▶ _Goal_:
From the listing below, select every line where the word "part" appears.

★ ★ ★

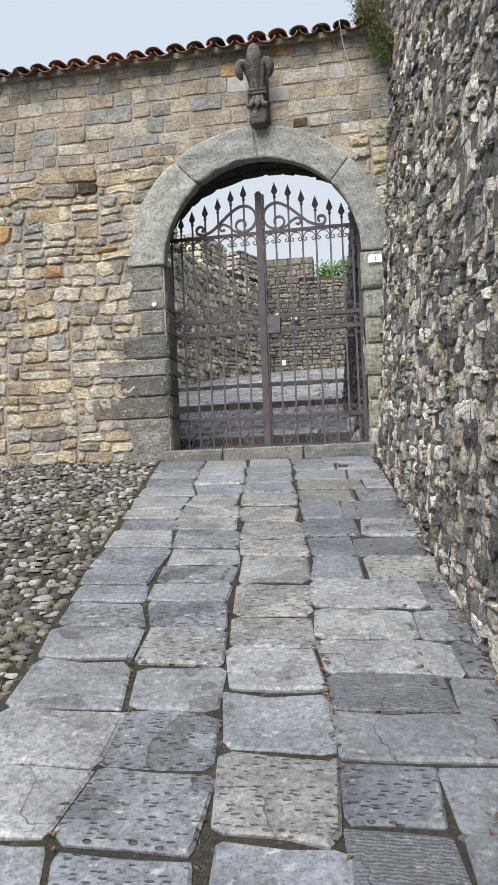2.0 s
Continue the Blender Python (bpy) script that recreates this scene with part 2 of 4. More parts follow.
M_IRON = plain_material("rusty_iron", (0.08, 0.071, 0.08), (0.145, 0.122, 0.13), 24, 0.45, 0.3)
M_IRON_RED = plain_material("red_oxide_iron", (0.05, 0.045, 0.056), (0.108, 0.08, 0.084), 6, 0.5, 0.25)
M_WHITE = plain_material("white_enamel", (0.74, 0.74, 0.72), (0.82, 0.82, 0.8), 30, 0.3)
M_BLACK = plain_material("black_paint", (0.02, 0.02, 0.025), (0.03, 0.03, 0.03), 30, 0.5)
M_CORD = plain_material("pale_cord", (0.55, 0.5, 0.42), (0.65, 0.6, 0.5), 50, 0.7)
M_GROUND = stone_material("bare_ground", [(0.13, 0.115, 0.09)], grain=30, bump=0.8, moss=0.5)
M_LEAF = leaf_material("fresh_leaf", [(0.08, 0.19, 0.03), (0.17, 0.33, 0.07), (0.12, 0.26, 0.05)])
M_DRY = leaf_material("dry_weed", [(0.13, 0.095, 0.05), (0.09, 0.105, 0.04), (0.19, 0.13, 0.07), (0.06, 0.09, 0.03), (0.11, 0.13, 0.05)])
M_LITTER = leaf_material("dead_leaf", [(0.11, 0.06, 0.035), (0.16, 0.09, 0.05), (0.08, 0.05, 0.035)])
M_GRASS = leaf_material("joint_grass", [(0.07, 0.11, 0.03), (0.11, 0.13, 0.045), (0.14, 0.12, 0.06)])
M_PINK = leaf_material("pink_flower", [(0.5, 0.12, 0.2), (0.6, 0.2, 0.28)])

# ---- building helpers ----
rng = random.Random(7)


def mesh_of(name, verts, faces, mat, smooth=True):
    me = bpy.data.meshes.new(name)
    me.from_pydata([tuple(v) for v in verts], [], faces)
    me.materials.append(mat)
    if smooth:
        me.polygons.foreach_set("use_smooth", [True] * len(me.polygons))
    me.update()
    return me


def part(name, me, parent=None, label="", at=None, kind=""):
    ob = new(name, me)
    if parent:
        ob.parent = parent
    if at is not None:
        ob.matrix_basis = at
    if label or kind:
        tagged(ob, label, kind=kind)
    return ob


class Soup:
    """Vertices and faces of many pieces, joined into one mesh."""

    def __init__(self):
        self.v, self.f = [], []

    def add(self, verts, faces):
        k = len(self.v)
        self.v += [tuple(v) for v in verts]
        self.f += [tuple(i + k for i in f) for f in faces]
        return self

    def box(self, a, c):
        (x0, y0, z0), (x1, y1, z1) = a, c
        return self.add([(x0, y0, z0), (x1, y0, z0), (x1, y1, z0), (x0, y1, z0), (x0, y0, z1), (x1, y0, z1), (x1, y1, z1), (x0, y1, z1)],
                        [(3, 2, 1, 0), (4, 5, 6, 7), (0, 1, 5, 4), (1, 2, 6, 5), (2, 3, 7, 6), (3, 0, 4, 7)])

    def mesh(self, name, mat, smooth=True):
        return mesh_of(name, self.v, self.f, mat, smooth)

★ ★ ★

▶ _Expected answer_:
Continue the Blender Python (bpy) script that recreates this scene with part 2 of 4. More parts follow.
def part(name, me, parent=None, label="", at=None, kind=""):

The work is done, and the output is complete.